Benedek Gyorgyevics added that the complete renewal of the park means thousands more square metres of green area replacing the concrete roads.

“Increasing and rehabilitating the green areas of the City Park is a priority goal of the project along with the protection of the botanical history of the park and its re-landscaping. Thanks to the Liget Budapest Project, some 70 thousand square metres of green area has been revamped,” stressed Benedek Gyorgyevics, adding that “the renewed Garden of the Blind, the sports grounds built to satisfy the needs of the schools in the area as well as the dog experience park are already open to the public thanks to the park development works completed thus far, which has increased the green area of the park by 5,000 sq.
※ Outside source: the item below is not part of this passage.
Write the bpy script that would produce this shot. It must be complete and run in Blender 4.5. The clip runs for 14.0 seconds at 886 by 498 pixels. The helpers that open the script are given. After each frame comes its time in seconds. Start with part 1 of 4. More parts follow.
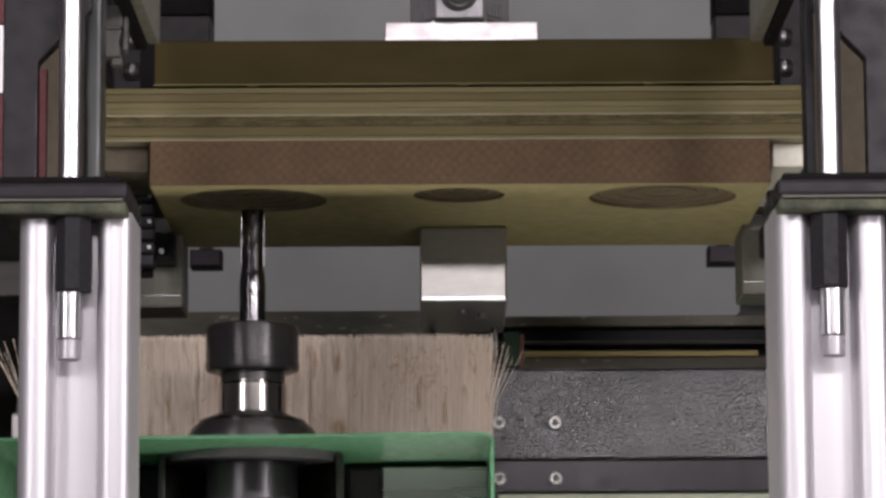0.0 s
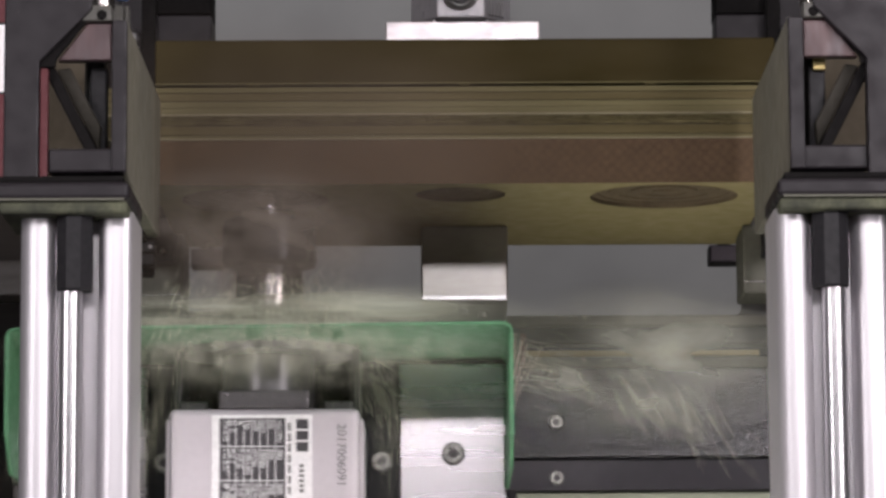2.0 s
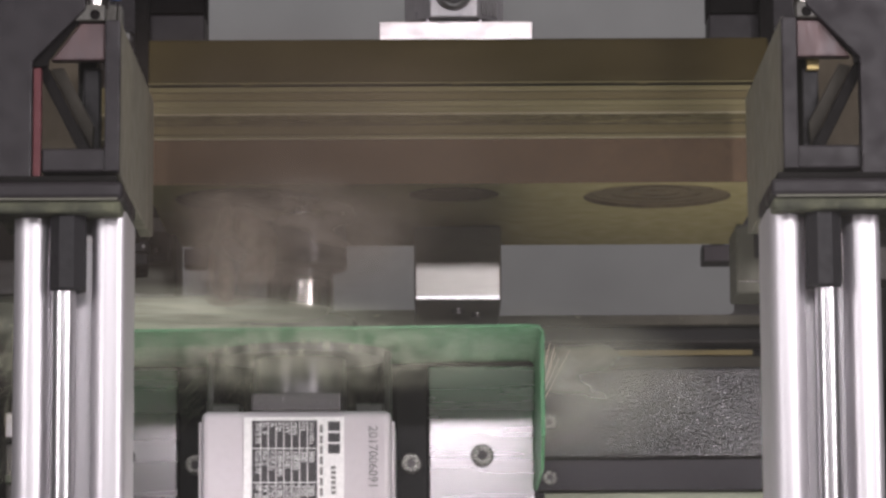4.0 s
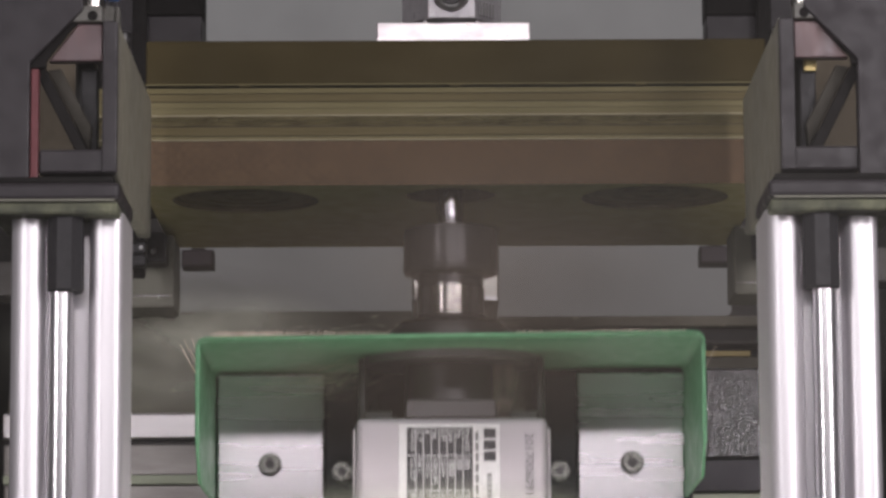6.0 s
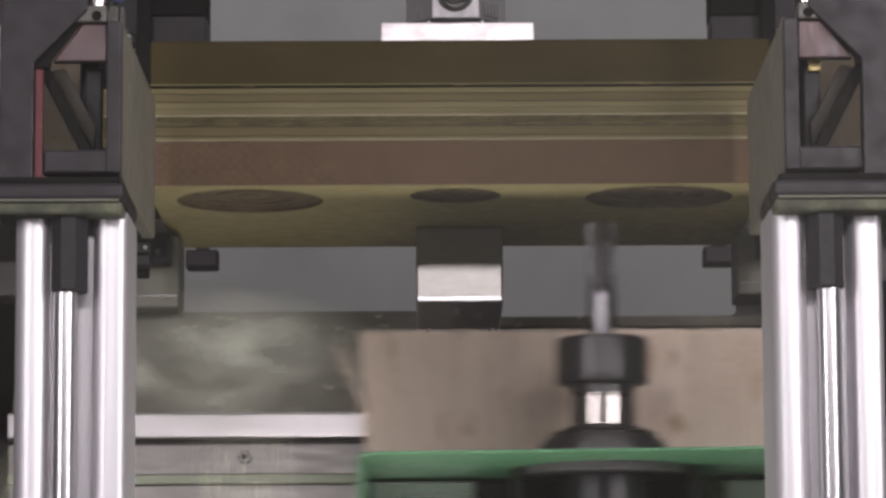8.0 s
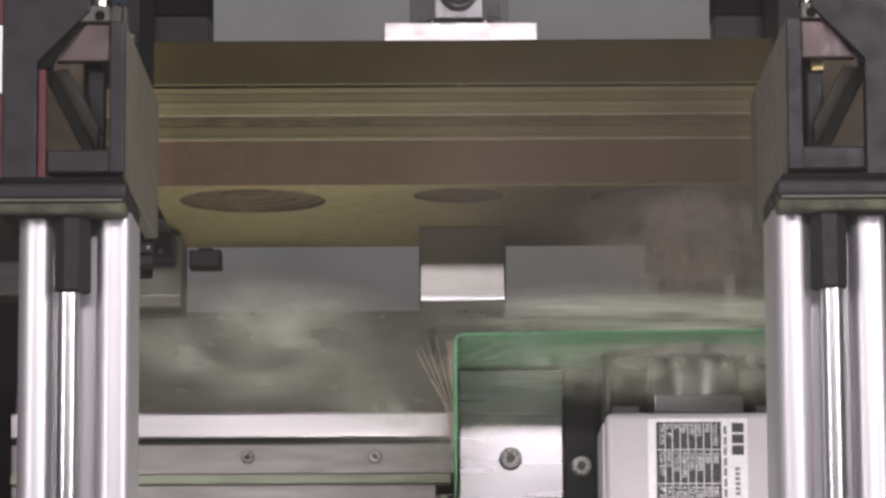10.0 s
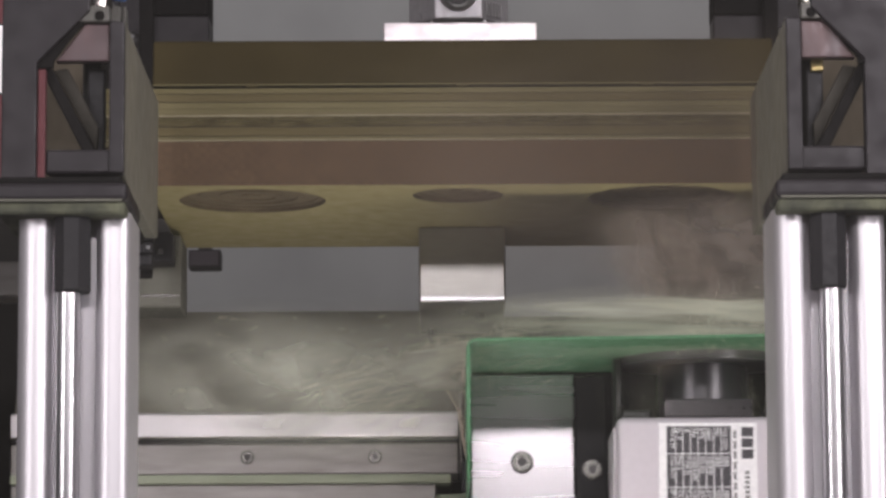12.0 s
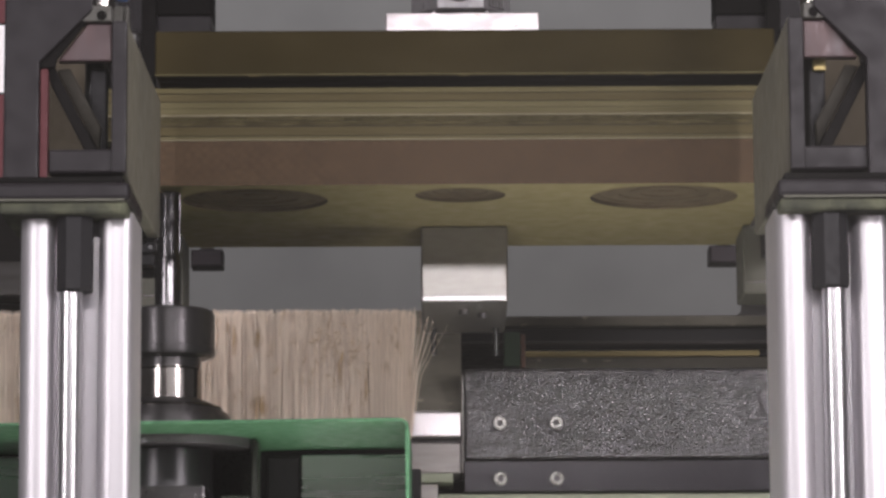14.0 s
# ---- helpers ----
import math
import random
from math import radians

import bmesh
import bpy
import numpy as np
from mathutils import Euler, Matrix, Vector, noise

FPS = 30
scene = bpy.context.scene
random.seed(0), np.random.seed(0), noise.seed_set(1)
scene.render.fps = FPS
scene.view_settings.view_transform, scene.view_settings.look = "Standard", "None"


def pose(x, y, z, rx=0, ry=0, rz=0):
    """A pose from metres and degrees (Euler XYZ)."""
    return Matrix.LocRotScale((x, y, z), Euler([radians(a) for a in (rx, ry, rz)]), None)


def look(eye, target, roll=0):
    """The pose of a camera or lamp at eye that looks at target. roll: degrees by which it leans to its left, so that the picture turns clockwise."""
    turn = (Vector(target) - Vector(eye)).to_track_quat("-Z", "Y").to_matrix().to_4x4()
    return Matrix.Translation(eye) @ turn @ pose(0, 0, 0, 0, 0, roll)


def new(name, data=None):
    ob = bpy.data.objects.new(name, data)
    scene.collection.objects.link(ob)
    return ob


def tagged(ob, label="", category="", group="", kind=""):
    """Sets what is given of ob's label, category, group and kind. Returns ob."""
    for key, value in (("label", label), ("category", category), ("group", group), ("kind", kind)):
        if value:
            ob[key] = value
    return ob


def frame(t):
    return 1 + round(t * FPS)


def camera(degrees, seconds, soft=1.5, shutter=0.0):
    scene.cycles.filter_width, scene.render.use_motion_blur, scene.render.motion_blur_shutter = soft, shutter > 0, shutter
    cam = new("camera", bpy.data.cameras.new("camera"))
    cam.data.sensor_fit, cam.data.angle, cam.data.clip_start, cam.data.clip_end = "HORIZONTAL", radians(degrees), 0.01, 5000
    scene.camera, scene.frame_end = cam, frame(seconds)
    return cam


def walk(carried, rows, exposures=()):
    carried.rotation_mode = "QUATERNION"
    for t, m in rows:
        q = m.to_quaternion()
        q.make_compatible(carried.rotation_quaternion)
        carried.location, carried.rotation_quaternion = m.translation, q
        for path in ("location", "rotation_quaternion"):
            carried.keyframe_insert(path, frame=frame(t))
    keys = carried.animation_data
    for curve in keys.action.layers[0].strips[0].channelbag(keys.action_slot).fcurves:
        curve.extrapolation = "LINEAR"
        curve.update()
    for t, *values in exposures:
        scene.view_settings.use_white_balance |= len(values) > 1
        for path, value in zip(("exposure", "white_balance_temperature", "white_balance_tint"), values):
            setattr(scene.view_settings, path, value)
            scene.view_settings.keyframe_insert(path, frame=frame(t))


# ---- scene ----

Moreover, the new playground with an area of 13 thousand sq metres, making it one of the capital’s largest, has already been visited by more than 80 thousand families.”

“The implementation of the Liget Budapest Project includes the largest-scale landscape architecture programme in Hungary’s history aimed at making the country’s oldest park used by a large number of visitors for relaxation, sports and recreation a place for a wide range of experiences. During the renewal of the park the unnecessarily extensive, broken road paving as well as the unused, dilapidated buildings, the bleak concrete car parks on the edges of the City Park and car traffic will be replaced by beautifully revamped green areas, safe and well-equipped playgrounds, modern sports grounds, new cycling roads and adventure parks for dogs, while new cultural institutions living up to 21st-century expectations will be constructed on some of the surfaces becoming available. As a result, the green area of the City Park will increase significantly: from 60 to 65 percent,” Benedek Gyorgyevics added, underlining that the government earmarked about 15 billion forints for the entire park rehabilitation, the highest amount ever spent on a landscape architecture project in Hungary.


The CEO of Városliget Zrt. pointed out that 124 new, healthy trees native to the City Park – plane, northern hackberry, European beech, common oak and others – were planted in late December last year as part of the comprehensive rehabilitation of the park’s flora. The mild November and December weather allowed the planting of 12 new, healthy trees native to the City Park along the Városliget Boulevard, 47 in the vicinity of the Rondo, 7 in the surroundings of the youth sports grounds and 58 next to the Main Playground. The planting locations were determined based on the landscape architecture plans developed for the entire renewal of the City Park by Garten Studio, which made the landscape design for the Kopaszi Damn and the Castle Garden Bazaar.


The Városliget Zrt., which coordinates the implementation of the Liget Budapest Project, is responsible for the maintenance of the park’s entire green area, so it devotes special attention to caring for the 7,000 trees there. In 2016 it launched a tree care plan for old trees, thanks to which the condition of dozens of old, historic trees was significantly improved and compiled a tree register containing extensive data about the entire area of the City Park, which has been needed since the establishment of the park 200 years ago. It also introduced the Városliget Tree Care Protocol, with stipulations about tree care and control in the park that are stricter and more thorough than those prescribed by legal statutes. During the revitalisation of the park, all the trees in the City Park will be examined step by step according to the regulations of the protocol, and the recommendations for care prescribed by the experts will be implemented.
Benedek Gyorgyevics reiterated that one of the main goals of the City Park development is to rehabilitate and increase the green areas, while radically reducing car traffic in the park as it has inflicted a huge environmental burden on the park’s flora and fauna to this day. The first step has already been taken to achieve this goal: above ground parking has been terminated in the park and underground parking facilities will be built on the edges of the City Park.